Los músicos que hoy se afanan en “performances” y otras excéntricas ocurrencias, ignoran que hace más de cien años, Gottschalk realizó una majestuosa ejecución con ¡100 pianos! en Río de Janeiro, y eso quedó en los anales de la música como el concierto más grandioso de la historia: Monster concerts, se les decía. Involucraba a veces 800 músicos (toda una orquesta sinfónica completa, más varias orquestas y conjuntos particulares, en especial de música africana o afroamericana, que él llamaba genéricamente “bambula”). Se añadían al conjunto cañonazos, campanas y fuegos artificiales (según también hizo, pero muchodespués, Chaikovski con su Obertura 1812, de 1880), como en el festejo para celebrar el aniversario de Don Pedro II, Emperador del Brasil.

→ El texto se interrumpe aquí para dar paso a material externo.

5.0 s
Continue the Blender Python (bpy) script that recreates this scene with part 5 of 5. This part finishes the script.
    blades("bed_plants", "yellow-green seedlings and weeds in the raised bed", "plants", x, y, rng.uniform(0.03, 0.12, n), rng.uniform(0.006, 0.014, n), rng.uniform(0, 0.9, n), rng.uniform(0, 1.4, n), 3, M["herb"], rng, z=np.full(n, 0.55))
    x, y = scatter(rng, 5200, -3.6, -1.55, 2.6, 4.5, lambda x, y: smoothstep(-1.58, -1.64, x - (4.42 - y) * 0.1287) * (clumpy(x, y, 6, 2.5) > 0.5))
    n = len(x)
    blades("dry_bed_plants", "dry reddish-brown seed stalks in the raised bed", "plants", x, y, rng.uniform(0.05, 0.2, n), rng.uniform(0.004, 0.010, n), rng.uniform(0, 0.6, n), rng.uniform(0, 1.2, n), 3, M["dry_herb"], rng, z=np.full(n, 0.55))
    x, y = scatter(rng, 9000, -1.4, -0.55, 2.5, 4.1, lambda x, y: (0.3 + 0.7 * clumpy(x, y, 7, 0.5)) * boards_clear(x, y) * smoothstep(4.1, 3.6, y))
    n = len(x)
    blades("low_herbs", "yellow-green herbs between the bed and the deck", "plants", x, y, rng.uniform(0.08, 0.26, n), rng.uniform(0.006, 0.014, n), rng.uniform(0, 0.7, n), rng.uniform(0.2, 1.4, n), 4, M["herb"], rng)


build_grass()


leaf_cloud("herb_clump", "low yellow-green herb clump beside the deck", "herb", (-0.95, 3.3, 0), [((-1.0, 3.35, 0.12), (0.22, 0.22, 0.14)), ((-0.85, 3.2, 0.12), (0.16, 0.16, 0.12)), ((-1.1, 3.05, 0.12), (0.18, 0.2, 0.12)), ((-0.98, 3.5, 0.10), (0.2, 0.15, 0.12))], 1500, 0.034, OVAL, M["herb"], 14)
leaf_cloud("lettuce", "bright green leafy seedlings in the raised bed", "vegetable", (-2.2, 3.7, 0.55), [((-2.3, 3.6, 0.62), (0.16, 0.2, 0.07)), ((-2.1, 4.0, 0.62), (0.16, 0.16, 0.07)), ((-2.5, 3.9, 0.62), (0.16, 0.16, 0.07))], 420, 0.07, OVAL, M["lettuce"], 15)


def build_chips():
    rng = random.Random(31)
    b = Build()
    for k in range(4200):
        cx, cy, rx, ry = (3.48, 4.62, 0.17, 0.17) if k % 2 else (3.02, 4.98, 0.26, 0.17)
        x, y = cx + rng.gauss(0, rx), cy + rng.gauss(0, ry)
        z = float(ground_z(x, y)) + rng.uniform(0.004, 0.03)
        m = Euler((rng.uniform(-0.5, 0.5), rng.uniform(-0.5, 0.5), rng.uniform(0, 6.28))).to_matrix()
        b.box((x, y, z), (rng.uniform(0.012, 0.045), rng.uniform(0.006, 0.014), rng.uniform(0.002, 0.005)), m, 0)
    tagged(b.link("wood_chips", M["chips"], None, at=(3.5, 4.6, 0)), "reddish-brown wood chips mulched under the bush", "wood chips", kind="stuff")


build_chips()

Basta tener en cuenta la complejidad de coordinar esto en una época donde no había celulares, ni walking talking ni ningún otro artilugio semejante.

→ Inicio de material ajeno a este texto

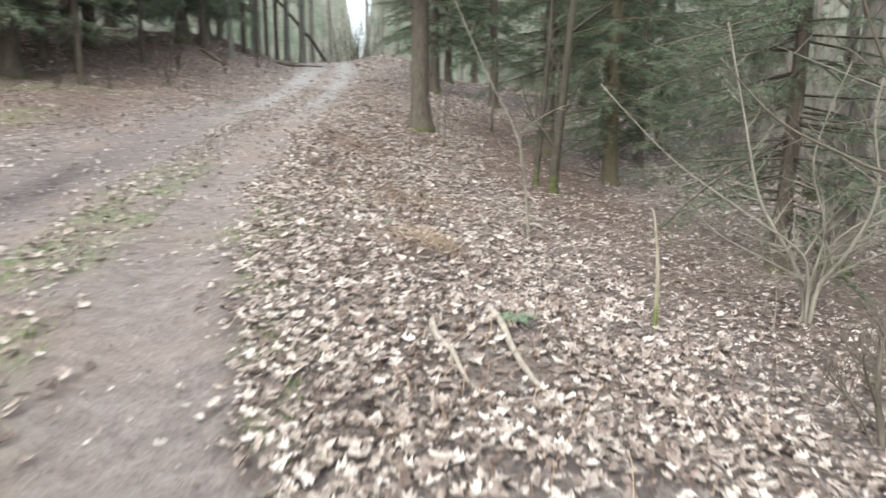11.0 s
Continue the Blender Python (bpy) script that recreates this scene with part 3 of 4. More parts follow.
clump("pale_bush", "leafless pale-twigged bush with forking stems", -1.6, 21.55, -22,
      [(0.034, (-0.06, 0.35), (-0.25, 0.75), (-0.55, 1.25), (-0.75, 2.0), (-1.0, 3.0)), (0.034, (0.08, 0.4), (0.3, 0.8), (0.45, 1.4), (0.3, 2.2), (0.45, 3.2)), (0.024, (-0.05, 0.5), (-0.2, 0.8), (-0.8, 1.2), (-1.5, 1.7), (-2.2, 2.4)), (0.022, (0.1, 0.5), (0.2, 0.9), (0.8, 1.4), (1.4, 2.2)),
       (0.022, (0.0, 0.45), (0.05, 1.0), (-0.15, 1.7), (0.05, 2.6)), (0.018, (0.1, 0.4), (0.5, 0.7), (1.2, 1.1), (1.7, 1.6)), (0.018, (-0.05, 0.4), (-0.35, 0.6), (-1.0, 0.95), (-1.6, 1.6)), (0.018, (0.02, 0.3), (0.1, 0.6))], BARK_PALE, 30, twigs=18, reach=0.8)
clump("sapling", "thin pale sapling that forks above a bend", -4.0, 23.6, -18, [(0.026, (-0.06, 0.5), (-0.12, 1.0), (-0.22, 1.35), (-0.55, 2.0), (-1.0, 3.0)), (0.014, (-0.05, 0.5), (-0.15, 1.2), (0.15, 1.5), (0.5, 1.65))], BARK_PALE, 31, "sapling", 7, 0.55)
clump("sapling", "dark crooked sapling with thin forked twigs in leaves", -3.57, 18.2, -12, [(0.036, (0.04, 0.35), (0.07, 0.8), (0.16, 1.5), (0.08, 2.0)), (0.03, (-0.1, 0.3), (-0.07, 0.62)), (0.018, (0.1, 0.95), (0.45, 1.5), (0.8, 1.9)),
      (0.015, (0.1, 1.2), (-0.3, 1.45), (-0.7, 1.65), (-1.0, 1.95)), (0.018, (0.14, 1.4), (-0.3, 1.9), (-0.6, 2.6)), (0.012, (-0.2, 0.2), (-0.3, 0.4))], BARK_SAPLING, 32, "sapling", 11, 0.65)
clump("sapling", "thin leafless stem at the leafy verge", -4.2, 29.7, -8, [(0.02, (0.03, 0.6), (0.0, 1.6), (0.1, 2.8))], BARK_GREY, 33, "sapling", 7, 0.6)
clump("dead_stick", "upright bleached stick with a mossy foot", -4.08, 19.9, -14, [(0.024, (0.0, 0.3), (-0.02, 0.6), (-0.06, 0.86), (-0.1, 0.9))], MOSSY_STICK, 34, "stick", 0)
clump("dead_stick", "short upright bleached twig beside a bush", -2.6, 20.6, -14, [(0.011, (-0.02, 0.3), (-0.06, 0.6))], BARK_PALE, 35, "stick", 0)
clump("snag", "broken pale-topped dead stem", 0.3, 15.5, -14, [(0.05, (-0.04, 0.4), (-0.06, 0.75))], ROTTEN, 36, "snag", 0)
clump("stump", "low mossy tree stump in dead leaves", 4.55, 10.35, 0, [(0.12, (0.02, 0.12), (0.03, 0.28))], BARK_STUMP, 37, "stump", 0, stump=0.13)

clump("stump", "mossy rotten stump beside a hazel", 3.9, 6.2, 0, [(0.1, (0.02, 0.1), (0.0, 0.22))], BARK_STUMP, 38, "stump", 0, stump=0.16)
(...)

De alguna forma, Farrés (parte de una sucesión que viene de Saumell- Espadero-Cervantes-Sánchez de Fuentes-Lecuona-Romeu), es también sin saberlo el heredero espiritual de Gottschalk; aunque el norteamericano tenía un dominio pleno y virtuoso sobre la técnica musical y el segundo no, entre ambos se establece una sutil complicidad que les permite captar las esencias, más allá de todo lo anecdótico, y legar una obra perdurable, permanente y eterna. El sureño virtuoso, alumno de Berlioz, el discípulo dilecto de Liszt, el estudiante de Chopin, el director del “concierto gigantesco” con 800 músicos, es hermano del autodidacta cubano, del rumbero generoso y carnavalero contumaz, del hombre gozoso que puso a bailar a todo un país —y lo sigue haciendo— porque los iguala algo tan indefinible pero al mismo tiempo tan existente, aunque impalpable, como es eso que llamamos, sencillamente y quitándole importancia, el genio. Porque, definitivamente, ya sea en New Orleans o en La Habana, en el mar, la vida es más sabrosa.